Segundo o relatório, os riscos à saúde global foram exacerbados por anos de atraso na adaptação, deixando milhões de pessoas em todo o mundo vulneráveis às ameaças das mudanças climáticas -cerca de 7 em cada 10 países no mundo disseram ter implementado ações de emergência de saúde obrigatórias por lei em 2023, dos quais 11% eram países de baixa renda.
Outro ponto levantado pelo estudo diz respeito ao avanço, de 2016 a 2022, do desmatamento, com perda de quase 182 milhões de hectares de florestas (equivalentes a 5% da área florestada em todo o mundo), o que reduz a capacidade natural de captura do carbono. O Brasil foi, no período, o segundo país com o maior avanço de perda florestal.
Romanello ressalta que redirecionar os trilhões de dólares que são investidos anualmente na indústria de combustíveis fósseis iria proporcionar uma transição justa e equitativa para a energia limpa e um futuro mais saudável, beneficiando em última instância a economia global.
Mas nem tudo está perdido. Algumas ações, como o desligamento de usinas de carvão em países ricos, reduziram em quase 7% as mortes atribuídas à poluição causada por material particulado (o chamado PM 2,5) em ambientes externos, mostrando o potencial benefício da eliminação deste tipo de combustível.
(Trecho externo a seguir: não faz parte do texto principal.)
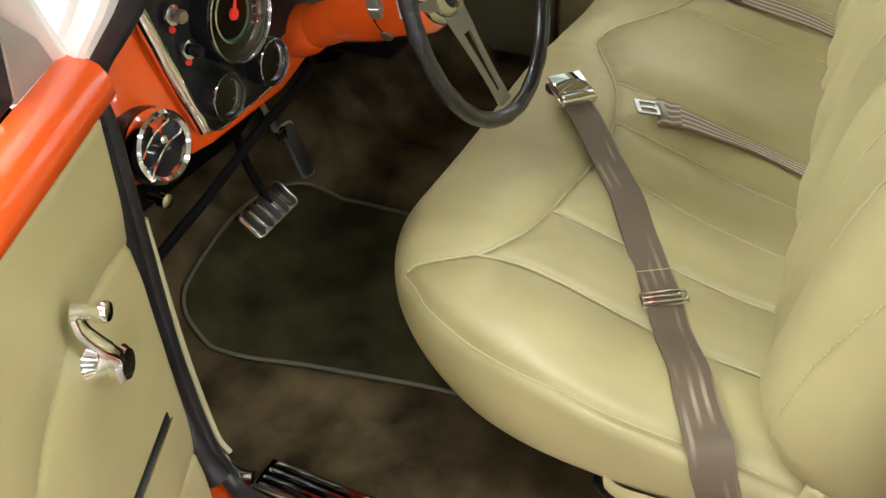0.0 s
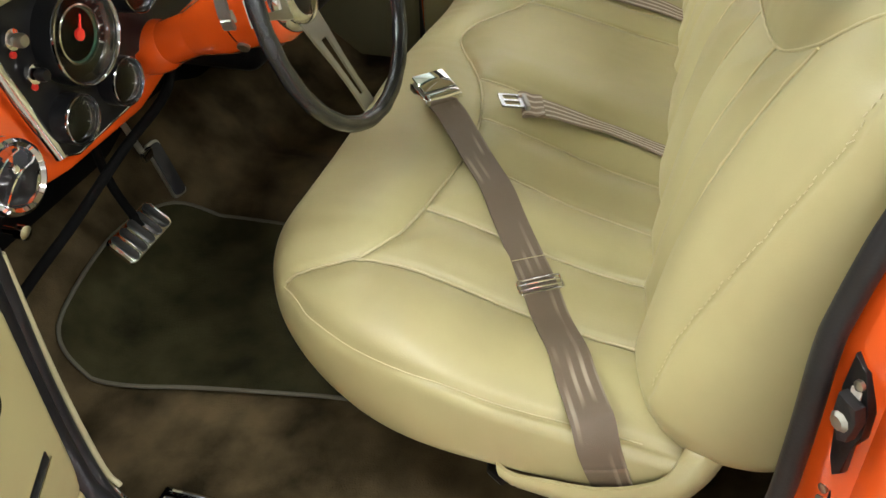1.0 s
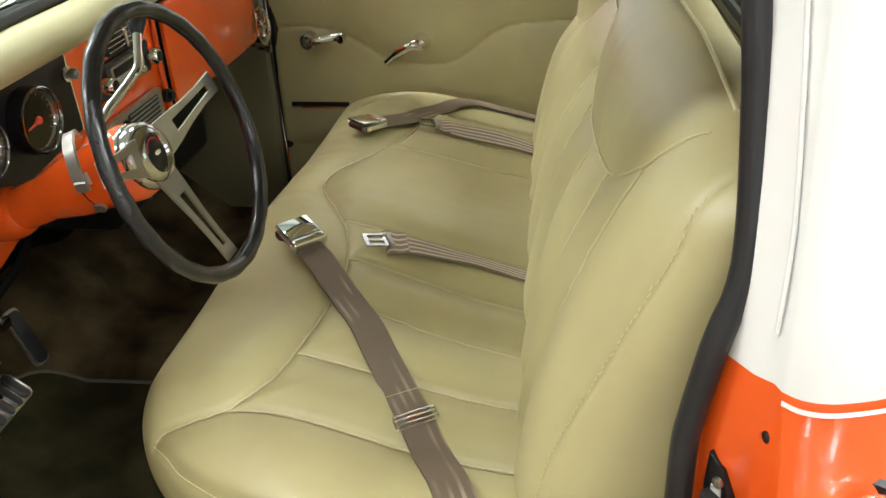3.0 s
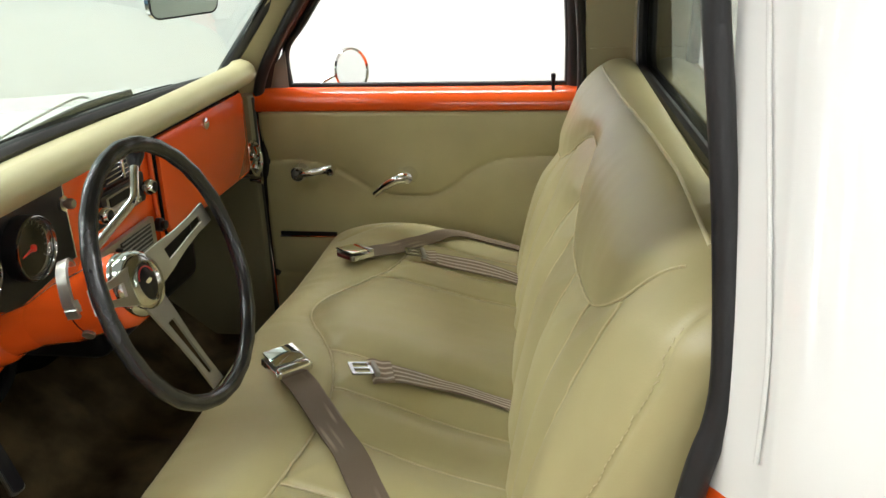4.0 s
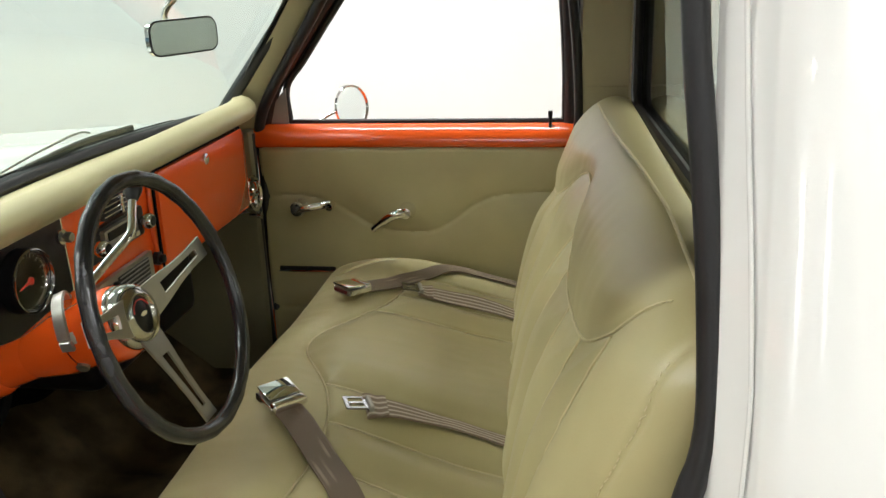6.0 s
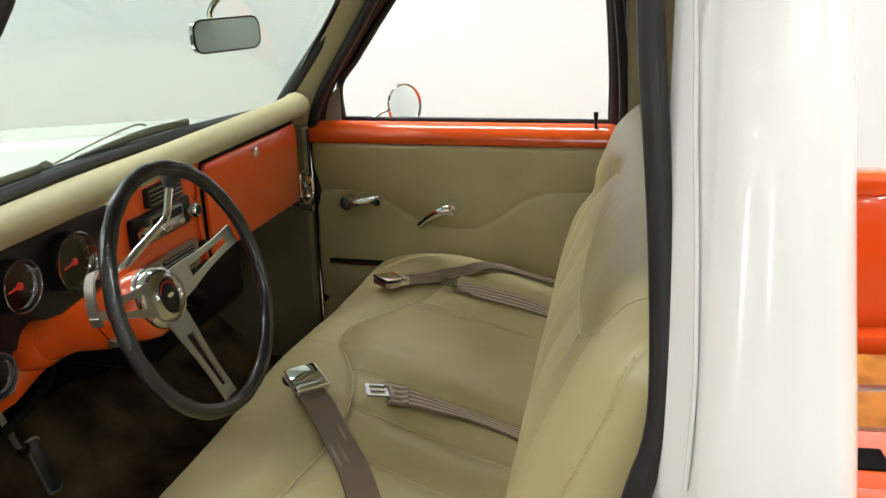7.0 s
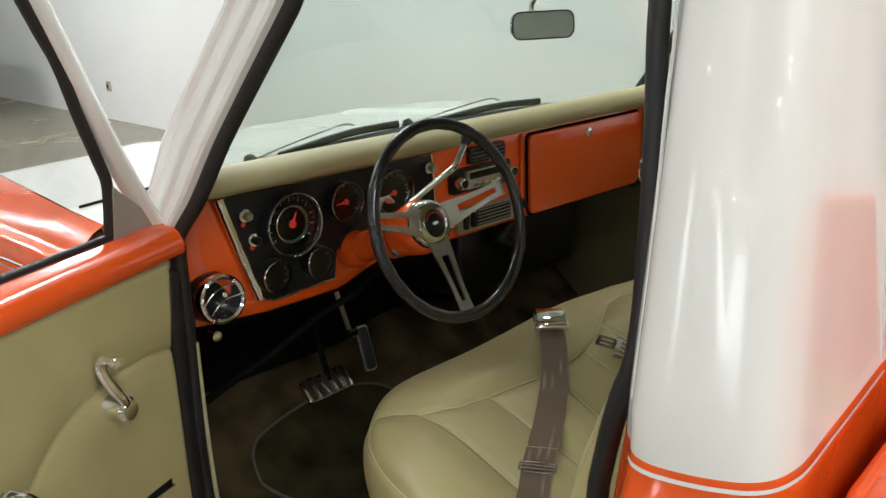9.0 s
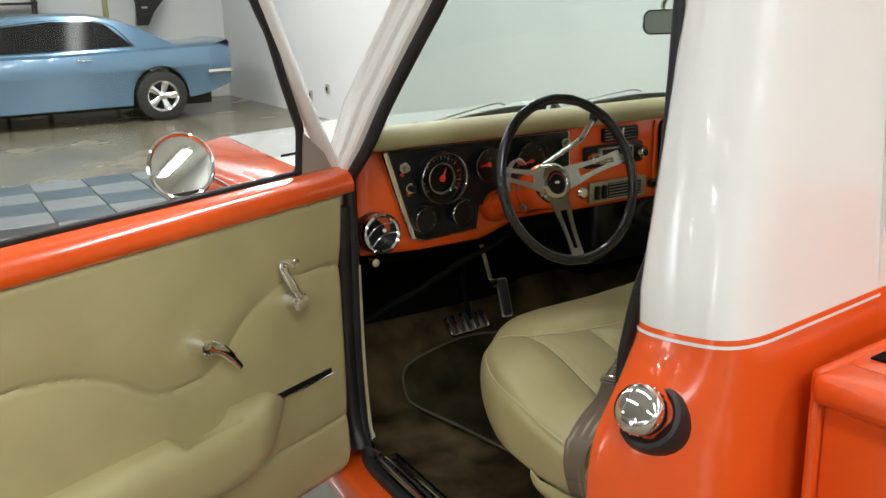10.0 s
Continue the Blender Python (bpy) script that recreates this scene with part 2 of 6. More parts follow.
def lathe(profile, at, axis, seg=32, up=(0, 0, 1), bm=None, cap=True):
    """Turned body: profile rows (radius, height along the axis)."""
    bm = bm or bmesh.new()
    m = axis_frame(at, axis, up)
    rings = []
    for r, h in profile:
        if r < 1e-5:
            rings.append([bm.verts.new(m @ Vector((0, 0, h)))])
        else:
            rings.append([bm.verts.new(m @ Vector((r * math.cos(2 * math.pi * k / seg), r * math.sin(2 * math.pi * k / seg), h)))
                          for k in range(seg)])
    for A, B in zip(rings, rings[1:]):
        for k in range(seg):
            a, b = A[k % len(A)], A[(k + 1) % seg % len(A)]
            c, d = B[(k + 1) % seg % len(B)], B[k % len(B)]
            f = [v for i, v in enumerate((a, b, c, d)) if v not in (a, b, c, d)[:i]]
            if len(f) > 2:
                bm.faces.new(f)
    if cap:
        for ring in (rings[0], rings[-1]):
            if len(ring) > 2:
                bm.faces.new(ring)
    return bm


def prism(outline, depth, m, bevel=0.0, bm=None, hole=None):
    """Plate from a 2D outline, thickness depth along its z, laid by matrix m."""
    bm = bm or bmesh.new()
    bot = [bm.verts.new((x, y, 0)) for x, y in outline]
    top = [bm.verts.new((x, y, depth)) for x, y in outline]
    n = len(outline)
    vs = bot + top
    if hole is None:
        bm.faces.new(bot[::-1])
        bm.faces.new(top)
    else:
        hb = [bm.verts.new((x, y, 0)) for x, y in hole]
        ht = [bm.verts.new((x, y, depth)) for x, y in hole]
        vs += hb + ht
        for i in range(n):
            j = (i + 1) % n
            bm.faces.new((bot[j], bot[i], hb[i], hb[j]))
            bm.faces.new((top[i], top[j], ht[j], ht[i]))
            bm.faces.new((hb[i], hb[j], ht[j], ht[i])[::-1])
    for i in range(n):
        j = (i + 1) % n
        bm.faces.new((bot[i], bot[j], top[j], top[i]))
    if bevel and hole is None:
        es = [e for e in bm.edges if e.verts[0] in top and e.verts[1] in top]
        bmesh.ops.bevel(bm, geom=es, offset=bevel, segments=2, affect="EDGES", profile=0.5)
        vs = list(bm.verts)
    bmesh.ops.transform(bm, matrix=m, verts=[v for v in vs if v.is_valid])
    return bm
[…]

“À medida que recordes preocupantes continuam a ser quebrados, o bem-estar, a saúde e a sobrevivência dos indivíduos em todos os países agora estão no limite. Prevenir as consequências mais catastróficas para o desenvolvimento humano, a saúde e a sobrevivência requer agora o apoio e a vontade de todos os atores da sociedade”, concluem os autores.